What you pay for residential care depends on your needs and your financial situation. You can access care on either a temporary (respite) or long term (residential) basis. Government support is available for both.
Essentially fees are broken into two areas, care fees and accommodation fees.
Care fees cover expenses like meals, cleaning, power, laundry and nursing or personal care – all the day-to-day stuff. This fee is set by the government and is 85% of the single person rate of the basic Aged Pension. It is indexed and will increase twice a year in line with pension increases. Care fees are also means tested. You may have to pay an additional contribution depending on the outcome of your assessment.
If you choose a higher standard of accommodation or extra services – different meals, exercise programs etc – you may also have to pay extra. The costs will vary depending on where you choose to live. The same applies if you require extra services that are above your assessed care needs or above what your provider is required to provide.
Accommodation fees are the amount you pay for your accommodation.

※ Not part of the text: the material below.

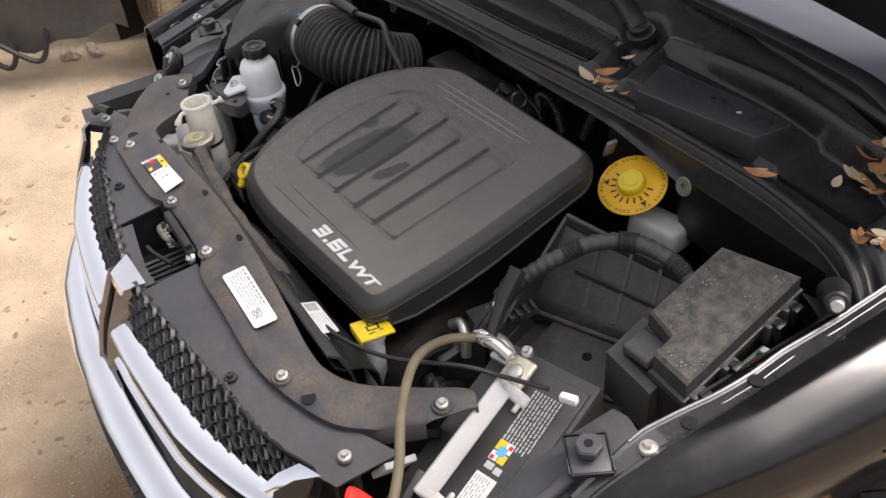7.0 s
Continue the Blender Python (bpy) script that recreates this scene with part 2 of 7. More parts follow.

Some people have the costs met in full or part by the Federal Government. Others need to pay the price agreed with the aged care provider.
What you pay will be based on your income and means assessment. It will be one of three scenarios:
- no accommodation cost
- an accommodation contribution
- an accommodation payment
Services Australia carries out assessments for residential care and will let you know which one of the above applies to you. There are various ways you can choose to pay your fees. This is worked out in consultation with your aged care provider.